Design key ministries to produce key results. The most important responsibility of the church is to make disciples. Success cannot be measured by the size of the crowd on Sunday morning because it is possible to attract large crowds and not make disciples. A disciple is someone committed to membership, maturation, ministry, and mission.
Develop programs with short life cycles such as modular education and life-span classes. The structure should meet peoples' needs, address societal changes and teach the relevancy of God's Word. The trend of shorter time commitments from people requires shorter lesson series and a more topical approach. Use an evening, single-day seminar, or retreat format. Consider these issues when developing new ministries.
Furthermore, don't just think geographically, think distinctively. Attract those who share your vision, not just those within a small radius of your church. People who share your vision and purpose will most likely fit into the life of the congregation.
The church's future depends upon your ability to anticipate the needs of people and the changes that are necessary to keep relevant and effective. "The future belongs to those who see possibilities before they become obvious."
In his book Dying for Change Leith Anderson encourages the church to be a renewing church that sees value in both tradition and progress.
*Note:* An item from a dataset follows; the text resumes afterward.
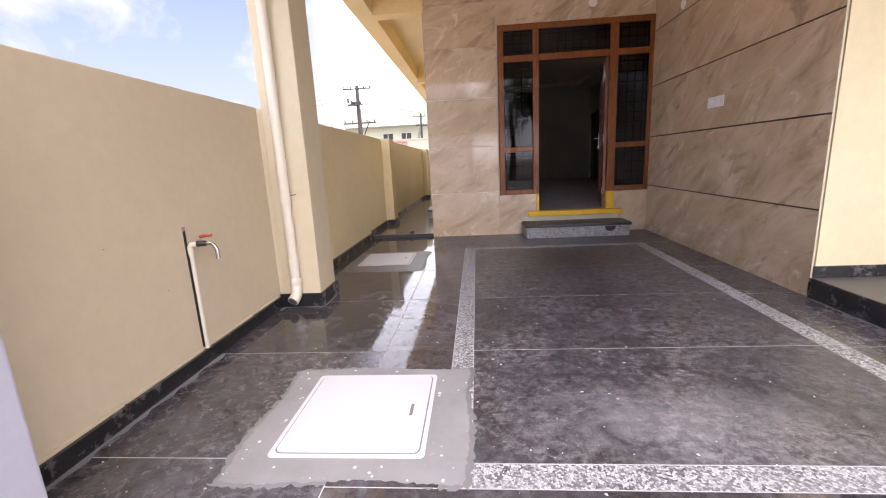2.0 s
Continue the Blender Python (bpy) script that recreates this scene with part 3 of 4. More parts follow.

It takes time to understand and integrate theology and sociology. A renewing church remains true to divine revelation while remaining relevant; it keeps its eyes and ears on Jesus as well as the needs of the world. It continually evaluates, forms its strategies, and modifies its ministries. It establishes a specific mission with clearly defined goals and communicates them to the church. Changes are made only to increase its effectiveness in reaching people and making disciples (Minneapolis: Bethany House Publishers, 1990 pp. 139-147).
This is a profile of the 21st century church that will meet needs and reach communities.